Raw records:
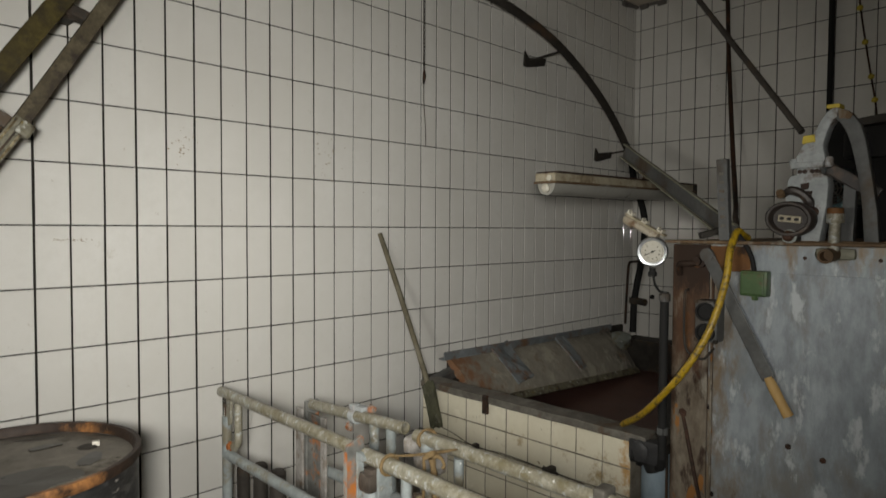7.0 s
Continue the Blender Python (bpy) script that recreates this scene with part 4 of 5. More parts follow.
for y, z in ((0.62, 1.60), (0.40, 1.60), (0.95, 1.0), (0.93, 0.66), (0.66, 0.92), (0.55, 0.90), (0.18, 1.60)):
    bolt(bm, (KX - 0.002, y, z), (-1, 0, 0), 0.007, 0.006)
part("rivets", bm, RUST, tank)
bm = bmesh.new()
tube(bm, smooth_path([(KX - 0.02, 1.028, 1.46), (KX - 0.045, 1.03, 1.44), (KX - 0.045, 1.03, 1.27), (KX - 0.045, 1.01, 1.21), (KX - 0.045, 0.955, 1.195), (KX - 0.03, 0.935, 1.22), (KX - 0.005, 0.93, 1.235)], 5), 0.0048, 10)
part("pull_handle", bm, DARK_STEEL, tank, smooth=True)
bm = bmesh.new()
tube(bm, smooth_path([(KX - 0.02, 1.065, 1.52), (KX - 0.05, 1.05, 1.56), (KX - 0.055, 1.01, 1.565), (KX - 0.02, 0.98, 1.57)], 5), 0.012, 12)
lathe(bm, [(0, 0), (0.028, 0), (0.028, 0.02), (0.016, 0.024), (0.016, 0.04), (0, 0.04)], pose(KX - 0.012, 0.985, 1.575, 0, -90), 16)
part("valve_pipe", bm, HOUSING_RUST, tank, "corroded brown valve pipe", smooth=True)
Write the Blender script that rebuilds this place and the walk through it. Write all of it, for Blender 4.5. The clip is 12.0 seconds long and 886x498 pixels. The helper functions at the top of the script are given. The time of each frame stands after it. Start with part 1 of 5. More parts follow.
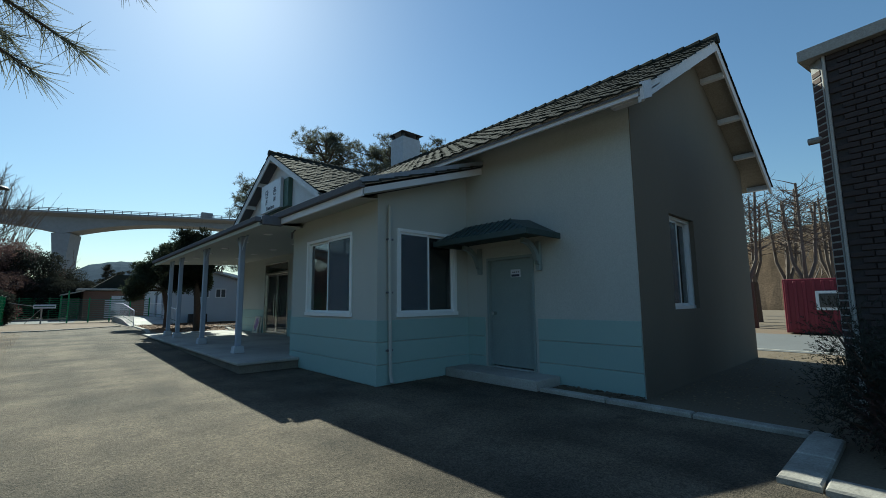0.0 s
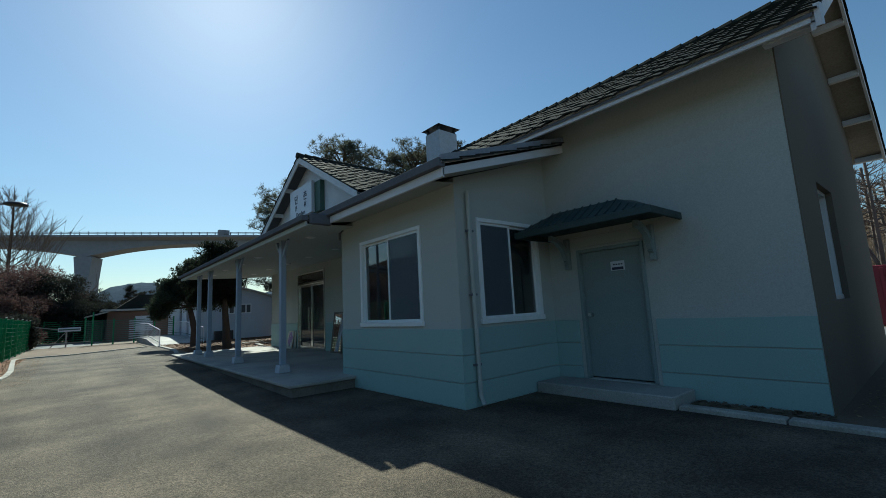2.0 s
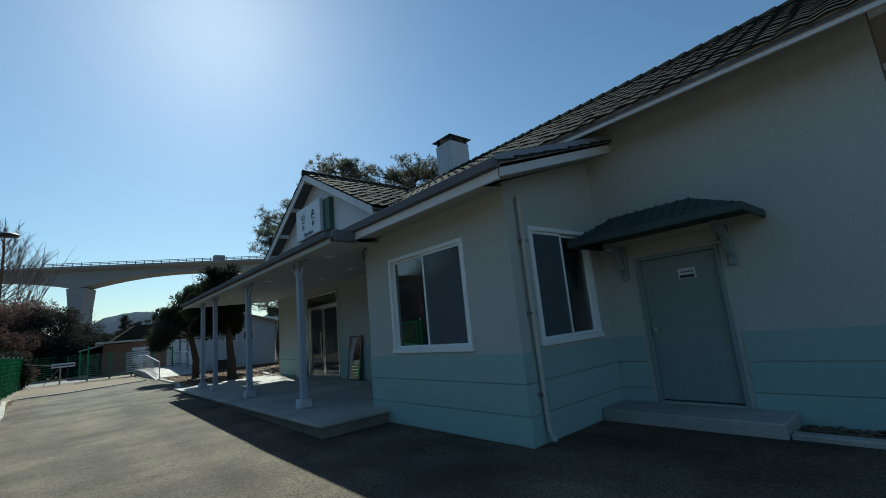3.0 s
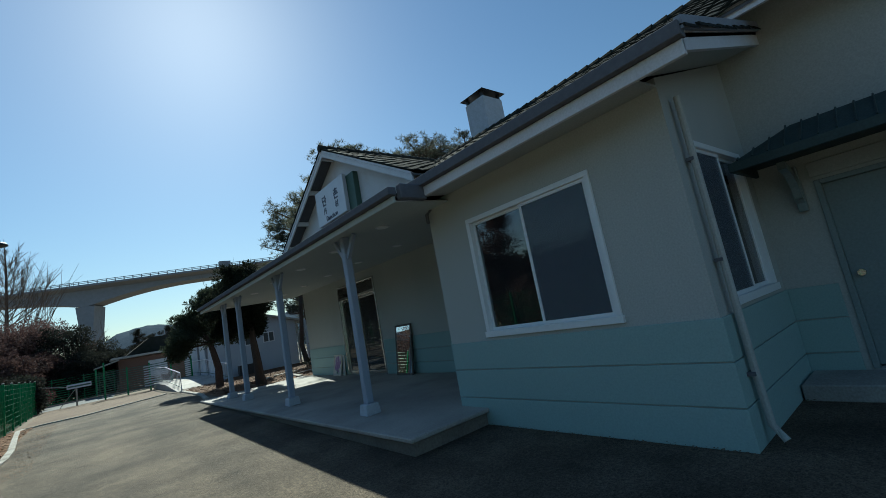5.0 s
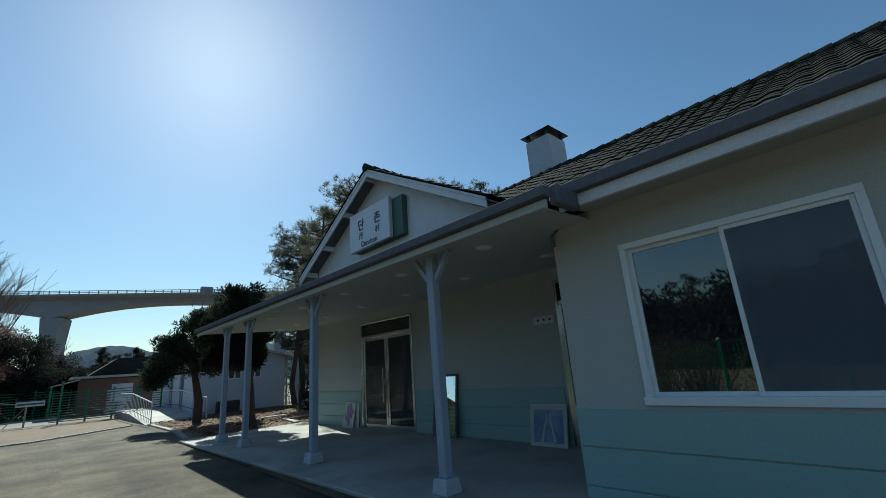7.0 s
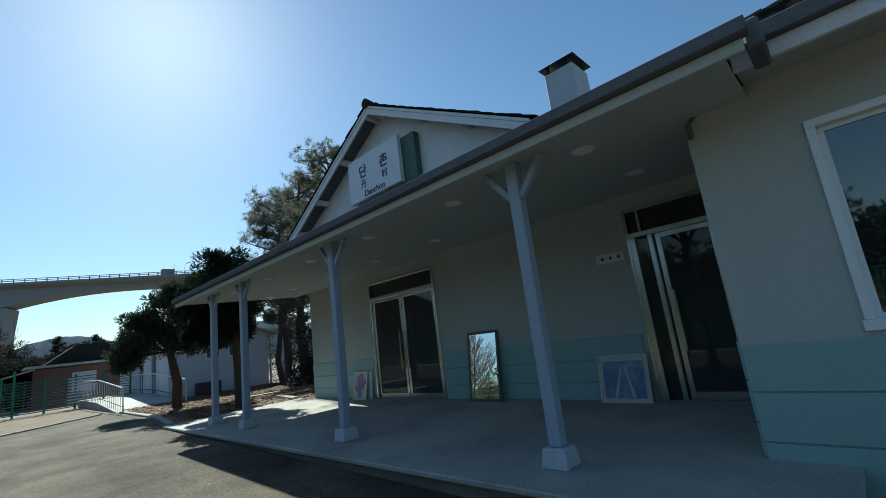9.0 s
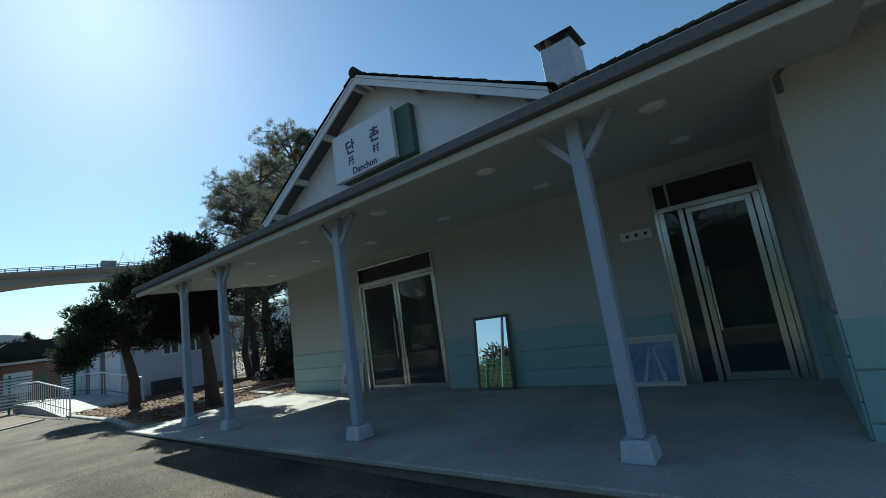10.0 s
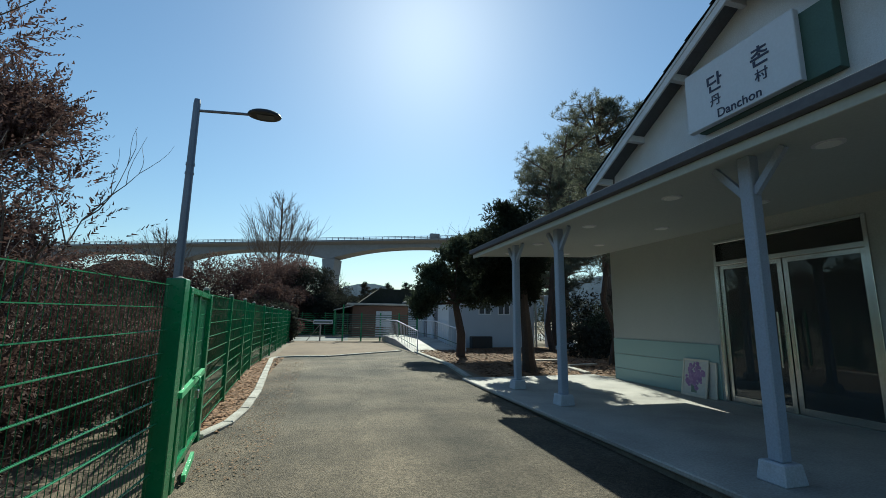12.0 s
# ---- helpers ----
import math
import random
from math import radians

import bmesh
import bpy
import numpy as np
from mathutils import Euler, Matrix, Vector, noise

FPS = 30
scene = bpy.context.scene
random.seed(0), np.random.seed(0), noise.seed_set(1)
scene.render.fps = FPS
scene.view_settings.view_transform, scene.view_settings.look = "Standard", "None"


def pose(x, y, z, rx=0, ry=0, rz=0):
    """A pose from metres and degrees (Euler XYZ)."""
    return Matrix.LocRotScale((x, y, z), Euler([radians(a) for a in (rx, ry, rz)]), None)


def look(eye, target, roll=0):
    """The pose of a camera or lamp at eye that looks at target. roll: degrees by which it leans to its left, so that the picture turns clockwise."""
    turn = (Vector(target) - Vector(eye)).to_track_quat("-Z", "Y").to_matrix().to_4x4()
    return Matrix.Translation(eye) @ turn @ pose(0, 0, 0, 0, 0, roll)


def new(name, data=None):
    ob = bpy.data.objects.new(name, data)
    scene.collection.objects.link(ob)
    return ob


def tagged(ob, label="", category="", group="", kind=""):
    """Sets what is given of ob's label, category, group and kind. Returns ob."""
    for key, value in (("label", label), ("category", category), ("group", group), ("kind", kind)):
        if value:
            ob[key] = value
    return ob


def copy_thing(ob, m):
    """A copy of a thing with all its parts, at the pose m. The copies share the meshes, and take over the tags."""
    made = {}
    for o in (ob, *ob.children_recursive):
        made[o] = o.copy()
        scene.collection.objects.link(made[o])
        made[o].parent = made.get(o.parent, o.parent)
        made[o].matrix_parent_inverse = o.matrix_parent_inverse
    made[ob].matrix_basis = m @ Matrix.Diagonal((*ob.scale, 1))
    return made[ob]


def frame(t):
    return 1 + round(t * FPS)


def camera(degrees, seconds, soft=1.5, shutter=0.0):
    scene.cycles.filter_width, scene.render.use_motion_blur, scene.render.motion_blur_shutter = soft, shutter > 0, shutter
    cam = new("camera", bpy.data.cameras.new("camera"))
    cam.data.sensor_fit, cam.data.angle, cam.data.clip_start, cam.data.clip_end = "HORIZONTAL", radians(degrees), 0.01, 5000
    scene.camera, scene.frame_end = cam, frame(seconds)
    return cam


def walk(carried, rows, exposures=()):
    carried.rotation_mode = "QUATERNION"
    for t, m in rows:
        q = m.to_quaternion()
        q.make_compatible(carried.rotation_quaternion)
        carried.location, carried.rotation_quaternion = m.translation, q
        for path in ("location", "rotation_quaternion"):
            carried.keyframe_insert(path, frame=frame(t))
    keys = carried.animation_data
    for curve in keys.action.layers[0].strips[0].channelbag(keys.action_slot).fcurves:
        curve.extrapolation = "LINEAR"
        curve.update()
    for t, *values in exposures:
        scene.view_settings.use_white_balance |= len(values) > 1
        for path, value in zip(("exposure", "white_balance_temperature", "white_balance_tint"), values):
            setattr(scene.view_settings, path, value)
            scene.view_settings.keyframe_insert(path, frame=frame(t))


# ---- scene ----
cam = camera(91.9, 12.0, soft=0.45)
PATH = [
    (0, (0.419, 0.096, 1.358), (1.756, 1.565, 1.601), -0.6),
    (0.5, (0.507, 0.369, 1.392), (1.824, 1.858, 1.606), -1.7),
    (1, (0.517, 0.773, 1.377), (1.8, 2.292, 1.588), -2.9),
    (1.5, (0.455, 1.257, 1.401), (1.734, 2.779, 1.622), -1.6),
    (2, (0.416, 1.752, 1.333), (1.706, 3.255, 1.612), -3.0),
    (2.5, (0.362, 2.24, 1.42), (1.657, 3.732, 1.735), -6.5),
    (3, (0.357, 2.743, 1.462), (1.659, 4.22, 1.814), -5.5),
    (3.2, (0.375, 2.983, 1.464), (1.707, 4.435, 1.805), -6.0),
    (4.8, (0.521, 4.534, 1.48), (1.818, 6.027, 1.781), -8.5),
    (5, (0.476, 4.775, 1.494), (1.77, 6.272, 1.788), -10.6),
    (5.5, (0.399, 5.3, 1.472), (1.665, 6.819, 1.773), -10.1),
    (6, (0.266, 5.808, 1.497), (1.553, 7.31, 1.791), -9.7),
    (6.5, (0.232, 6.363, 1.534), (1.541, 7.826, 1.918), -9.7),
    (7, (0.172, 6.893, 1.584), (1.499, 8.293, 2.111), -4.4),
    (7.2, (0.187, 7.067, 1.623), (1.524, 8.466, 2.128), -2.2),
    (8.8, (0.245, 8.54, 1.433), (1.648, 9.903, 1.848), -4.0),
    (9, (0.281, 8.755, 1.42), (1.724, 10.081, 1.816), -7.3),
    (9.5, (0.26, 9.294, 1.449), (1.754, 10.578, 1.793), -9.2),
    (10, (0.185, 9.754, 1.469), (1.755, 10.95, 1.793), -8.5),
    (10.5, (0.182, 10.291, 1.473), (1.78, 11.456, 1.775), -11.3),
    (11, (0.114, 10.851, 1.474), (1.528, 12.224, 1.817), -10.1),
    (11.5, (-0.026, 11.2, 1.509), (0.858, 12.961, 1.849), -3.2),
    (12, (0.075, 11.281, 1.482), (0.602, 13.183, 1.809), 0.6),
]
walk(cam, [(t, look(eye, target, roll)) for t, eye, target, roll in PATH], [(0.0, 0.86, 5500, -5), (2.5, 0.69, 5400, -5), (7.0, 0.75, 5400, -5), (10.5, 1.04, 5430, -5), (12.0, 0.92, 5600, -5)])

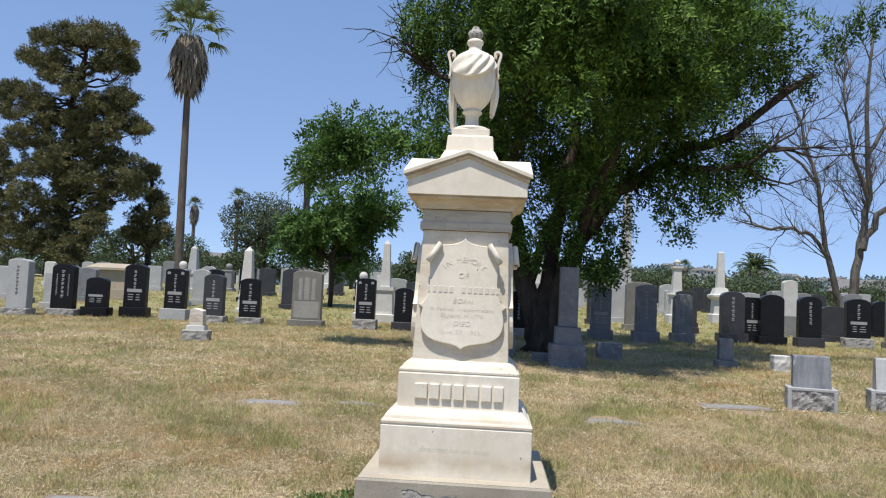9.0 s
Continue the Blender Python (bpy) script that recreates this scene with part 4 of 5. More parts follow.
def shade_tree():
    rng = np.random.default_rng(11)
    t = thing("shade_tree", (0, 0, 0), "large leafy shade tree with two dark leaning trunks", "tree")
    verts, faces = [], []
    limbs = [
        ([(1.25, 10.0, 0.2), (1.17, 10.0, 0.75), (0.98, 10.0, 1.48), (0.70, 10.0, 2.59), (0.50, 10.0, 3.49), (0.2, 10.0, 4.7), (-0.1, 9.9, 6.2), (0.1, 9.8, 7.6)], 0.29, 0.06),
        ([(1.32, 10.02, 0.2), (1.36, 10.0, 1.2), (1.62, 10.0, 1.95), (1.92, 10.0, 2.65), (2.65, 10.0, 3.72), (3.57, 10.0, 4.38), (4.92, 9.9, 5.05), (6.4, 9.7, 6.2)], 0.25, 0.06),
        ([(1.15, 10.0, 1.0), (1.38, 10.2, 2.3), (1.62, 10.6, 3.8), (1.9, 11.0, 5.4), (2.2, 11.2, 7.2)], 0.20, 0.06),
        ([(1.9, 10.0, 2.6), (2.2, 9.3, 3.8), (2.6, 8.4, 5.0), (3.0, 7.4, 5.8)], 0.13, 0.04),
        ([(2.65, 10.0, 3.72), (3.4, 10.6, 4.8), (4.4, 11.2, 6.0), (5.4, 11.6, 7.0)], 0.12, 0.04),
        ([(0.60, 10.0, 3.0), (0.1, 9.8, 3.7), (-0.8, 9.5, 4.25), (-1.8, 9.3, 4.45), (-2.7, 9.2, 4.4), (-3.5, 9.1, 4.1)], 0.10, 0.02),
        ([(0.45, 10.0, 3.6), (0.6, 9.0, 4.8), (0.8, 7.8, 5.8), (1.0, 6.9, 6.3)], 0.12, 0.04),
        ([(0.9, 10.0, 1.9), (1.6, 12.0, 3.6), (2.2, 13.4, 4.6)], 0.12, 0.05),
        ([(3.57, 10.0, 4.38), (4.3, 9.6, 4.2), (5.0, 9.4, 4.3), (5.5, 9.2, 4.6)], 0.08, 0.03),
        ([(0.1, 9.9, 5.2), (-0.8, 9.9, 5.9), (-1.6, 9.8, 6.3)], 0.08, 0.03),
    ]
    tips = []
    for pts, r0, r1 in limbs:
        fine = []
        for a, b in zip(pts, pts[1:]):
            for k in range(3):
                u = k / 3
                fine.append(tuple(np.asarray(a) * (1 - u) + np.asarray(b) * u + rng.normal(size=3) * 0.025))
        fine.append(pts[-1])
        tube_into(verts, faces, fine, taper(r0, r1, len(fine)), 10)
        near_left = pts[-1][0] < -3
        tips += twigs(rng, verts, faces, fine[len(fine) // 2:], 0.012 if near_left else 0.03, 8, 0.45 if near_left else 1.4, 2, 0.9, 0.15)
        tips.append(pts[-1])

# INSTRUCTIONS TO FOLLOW
Going down the listing above, begin printing at the line with "keys = carried.animation_data" and finish with the line with "scene.view_settings.keyframe_insert(path, frame=frame(t))", exactly as they appear.

# FULL ANSWER
    keys = carried.animation_data
    for curve in keys.action.layers[0].strips[0].channelbag(keys.action_slot).fcurves:
        curve.extrapolation = "LINEAR"
        curve.update()
    for t, *values in exposures:
        scene.view_settings.use_white_balance |= len(values) > 1
        for path, value in zip(("exposure", "white_balance_temperature", "white_balance_tint"), values):
            setattr(scene.view_settings, path, value)
            scene.view_settings.keyframe_insert(path, frame=frame(t))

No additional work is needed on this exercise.